Monday, September 9, 2013

Metal Casting Class: October 5/6, 2013

·        Sat., October 5, 8-4:30 & Sun., October 6, 8-4:30, we will offer a Metal Casting Class. Peter Grant, the proprietor of Odd Duck Foundry, a small metal casting enterprise in Orrington, ME, will share his knowledge of furnace making, fuels, heating, metals, molds and casting in various metals. This class will involve creating sand cast molds, heating either brass, bronze or aluminum and casting an object(s). Some file work may be necessitated for a final product to take home. $225, tools and materials provided. 

Check out:

http://dtzone.com/resmat/m_ind_sand_casting_step_by_step.htm

      This should give you an idea of the process we will be going through to complete the projects in this class.


View the following:

This sand casting flask was created though the process of sand casting by Peter Grant. This receives the green sand that is essential to creating a pattern.


This is ramming paddle for packing green sand into a flask is also cast in aluminum. This might be a beginner's project.


This bracket was copied from a Champion 400 blacksmithing blower.

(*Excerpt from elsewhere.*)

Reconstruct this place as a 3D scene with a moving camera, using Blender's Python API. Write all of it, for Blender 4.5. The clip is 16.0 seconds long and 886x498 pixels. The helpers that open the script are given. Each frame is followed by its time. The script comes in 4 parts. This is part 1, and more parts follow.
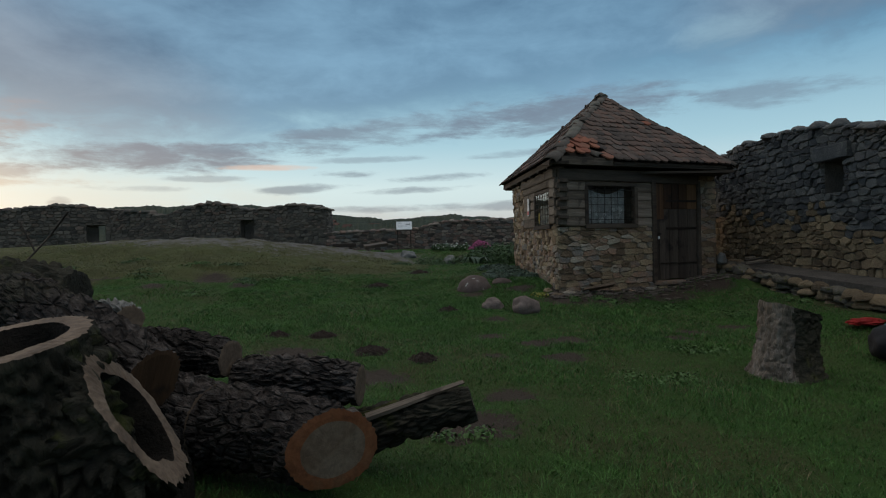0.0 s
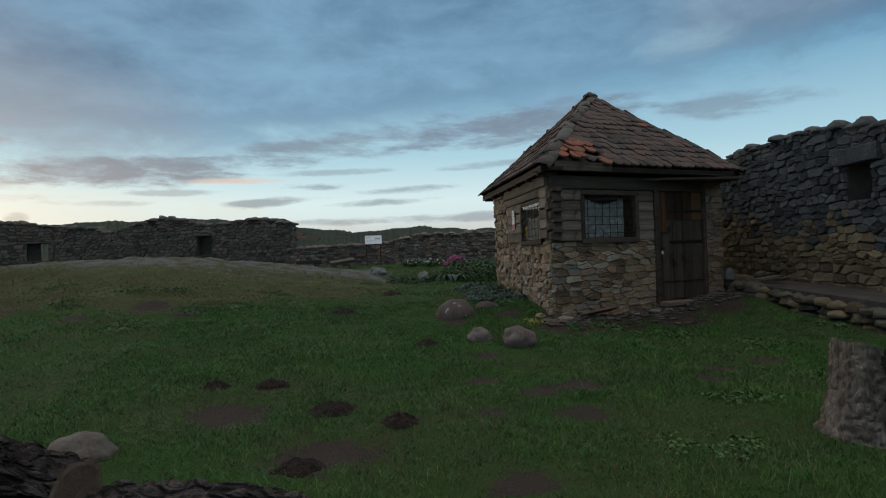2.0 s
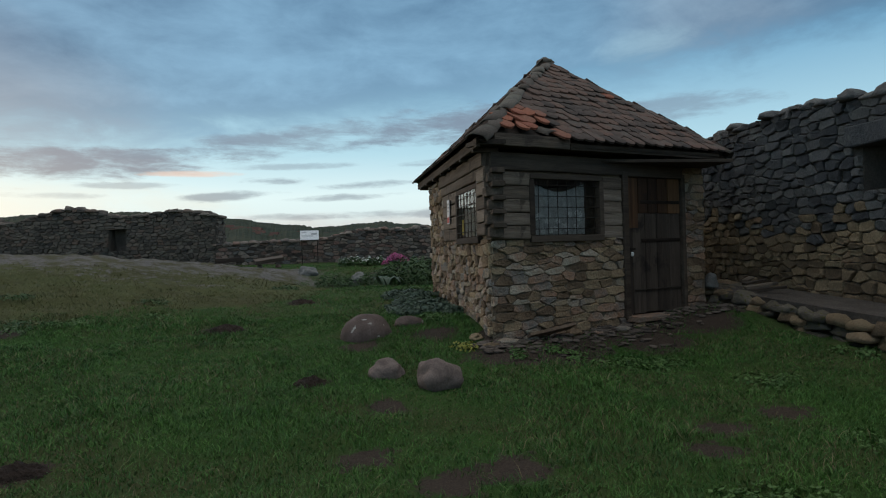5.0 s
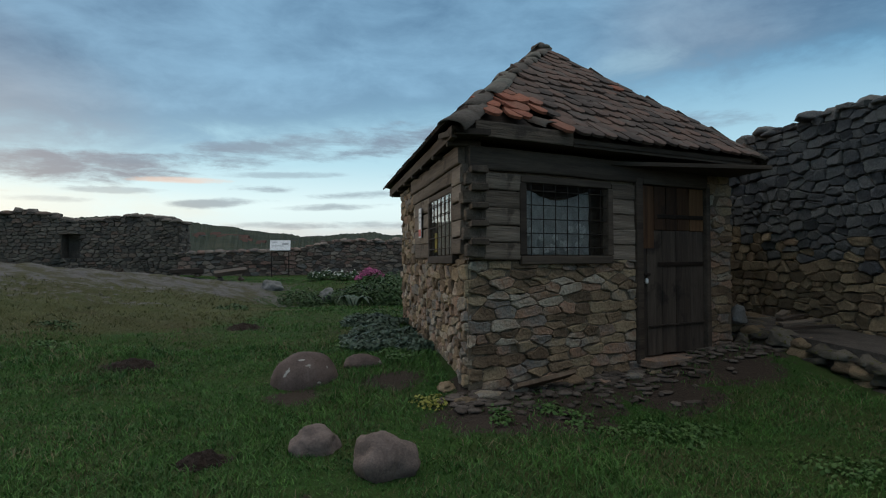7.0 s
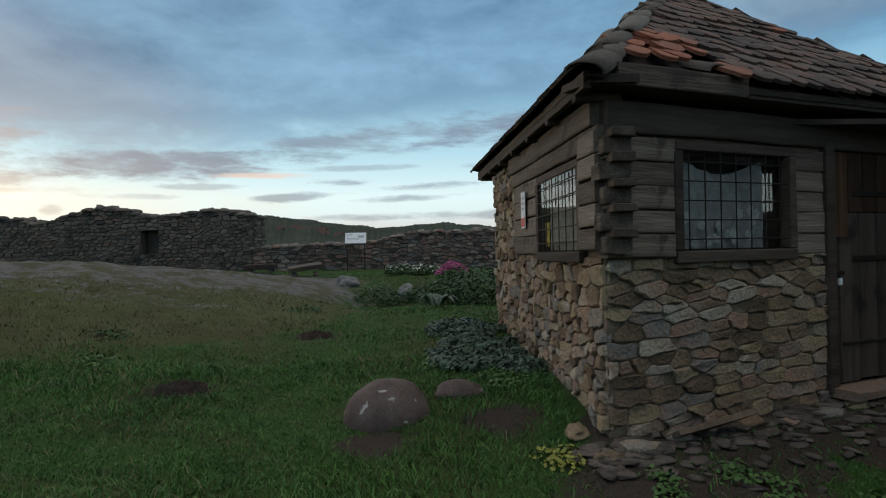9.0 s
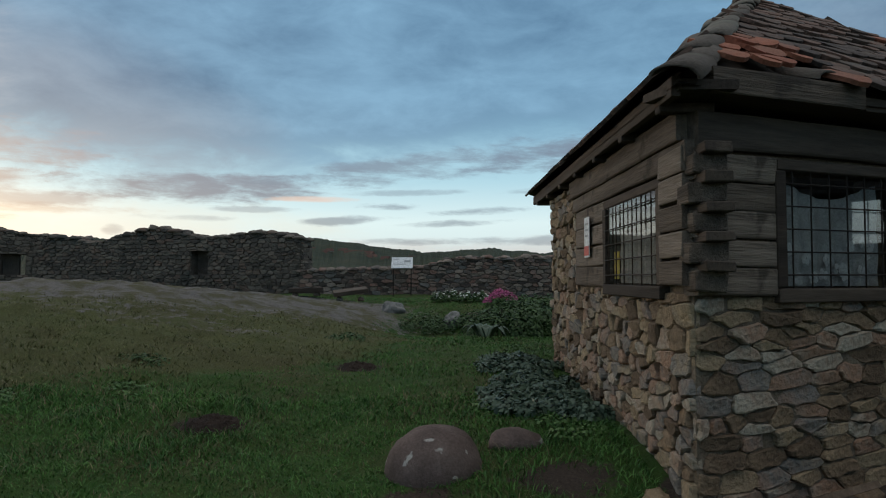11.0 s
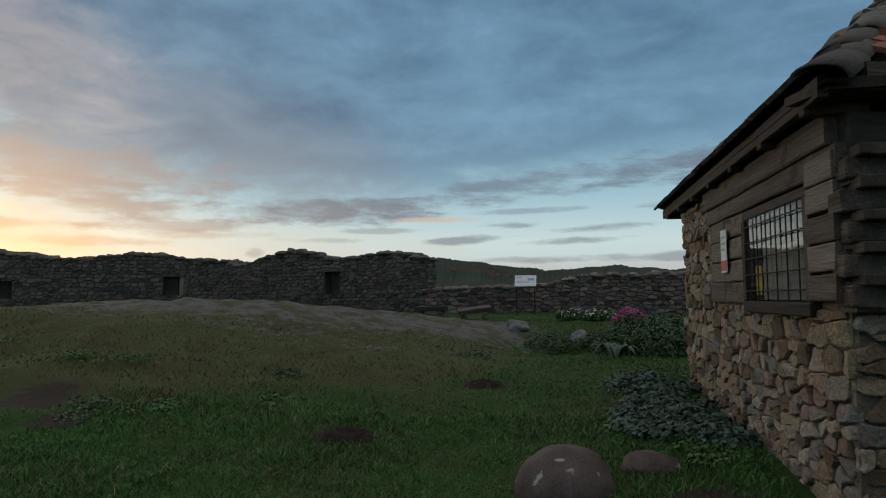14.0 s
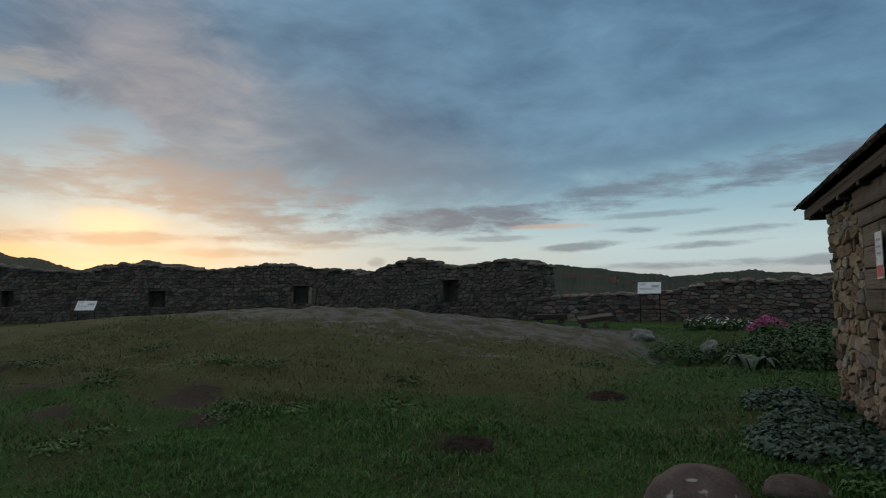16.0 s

By pressing objects in green sand you can essentially replicate them in various metals, including the original metal. The original bracket was cast steel but aluminum is very durable and has been used on a blacksmithing blower assembly for five years without any visible wear. This was completed by Willowbrook director Robert Schmick under Peter Grant's tutelage.


Peter Grant imparting his knowledge of metal casting in class that was organization by Robert Schmick at the the Curran Homestead Living History Farm and Museum in Orrington, ME in 2009.

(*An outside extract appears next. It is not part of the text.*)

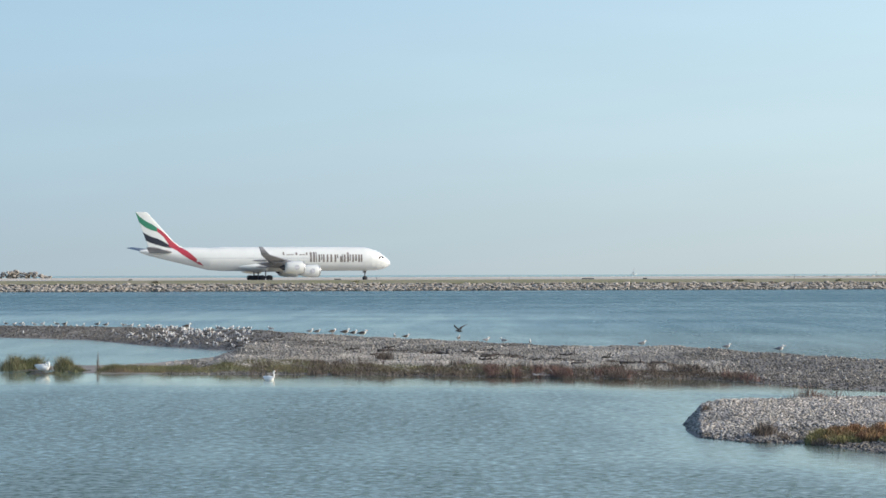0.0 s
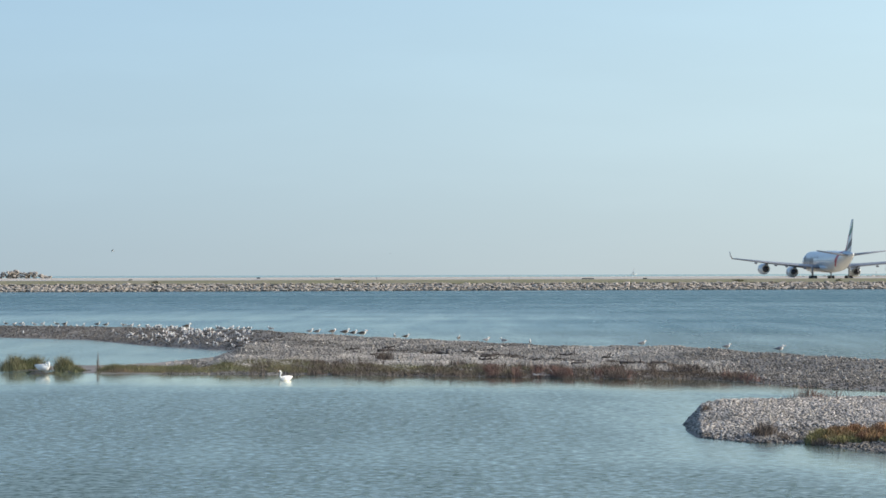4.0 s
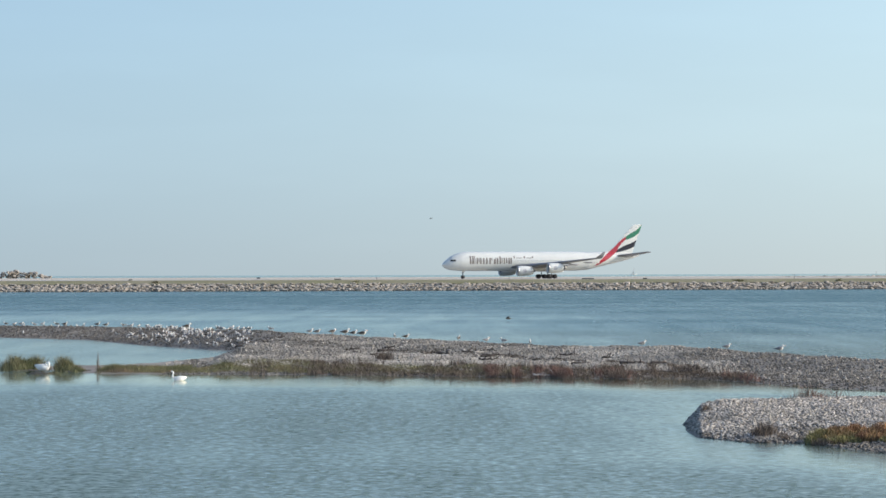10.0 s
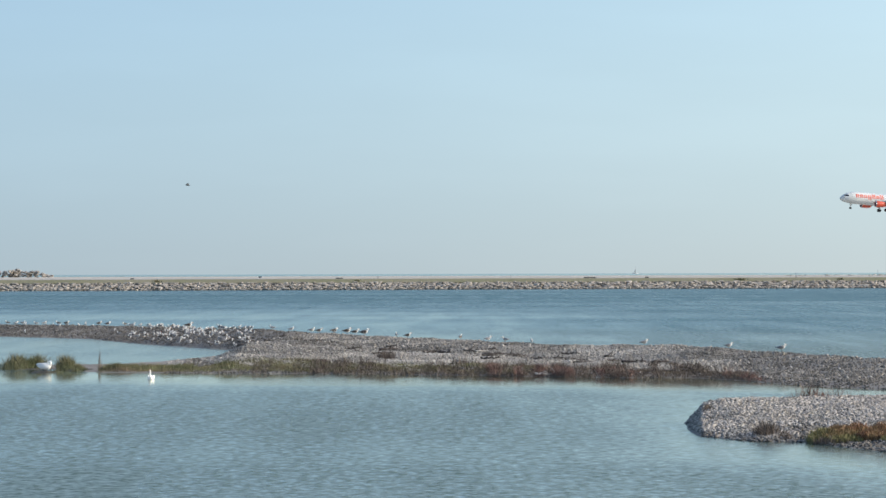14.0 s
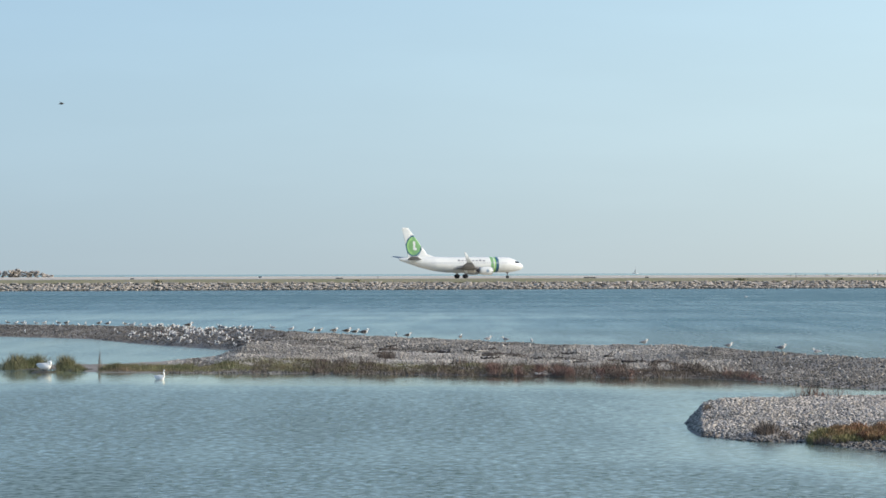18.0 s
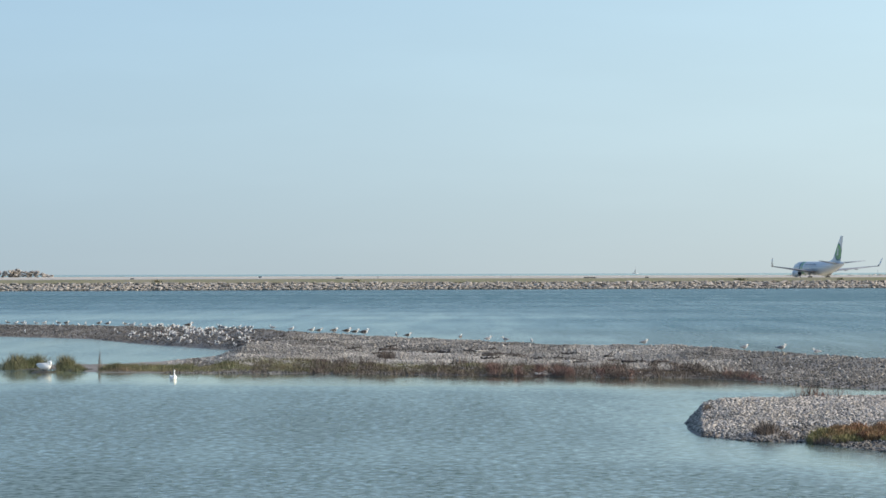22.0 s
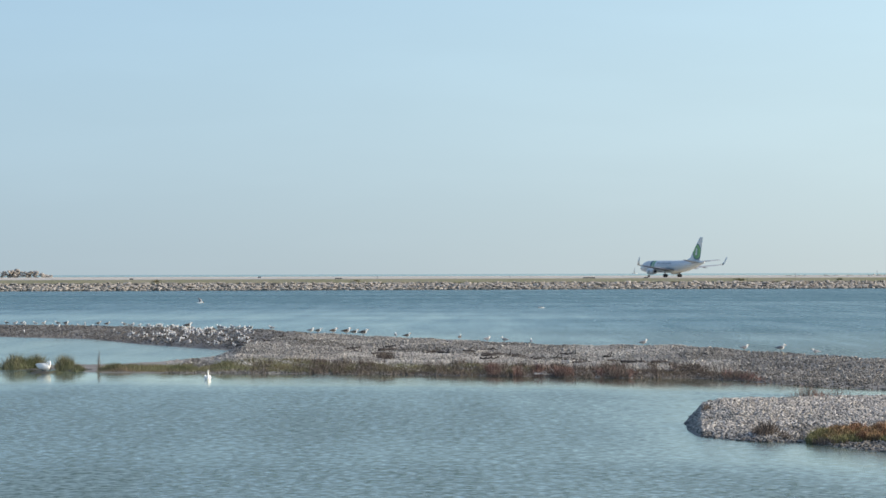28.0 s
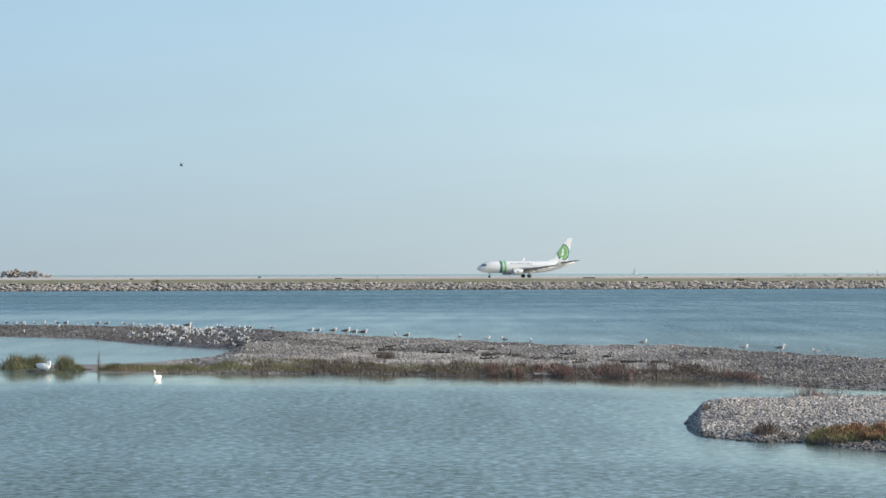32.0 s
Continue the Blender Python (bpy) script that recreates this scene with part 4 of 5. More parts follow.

Here we see Peter Grant handling a ceramic crucible after pouring brass into a sand casting flask. The flask has drippings of molten brass at the sprue. The homemade furnace that he uses is to his left with a visible flame appearing from its top.



Grant created these pair of crucible tongs that he regularly uses from a set of golf clubs; how's that for Yankee ingenuity. The philosophy inherent in this class is that you can do metal casting on a very modest budget as a furnace and tools can be made by the enthusiast. The metal caster of yore often made his own tools as well for the purpose of casting parts and making ingenious innovations to his tools and machinery.



This aluminum casting of a nameplate was first done in cast iron for the restoration of a Lombard Log Hauler. As there were no original name plates to be had, Peter found a photograph in a book that he was able to make a pattern in order to replicate this. The design is being reproduced for the purposes of souvenirs that double as a pot trivet. 




here we see the original alongside of an aluminum copy. This is a part to a riveter's forge. As you can see a bit of drilling and file work will be required to make the aluminum replication a serviceable copy.


Here you see a furnace in the process of melting brass. Notice the cast aluminum blower that serves in the delivery of fuel to furnace.


Here we see the process of "coping out" the green sand for the purpose of metal casting.


Pouring molten grass from a crucible.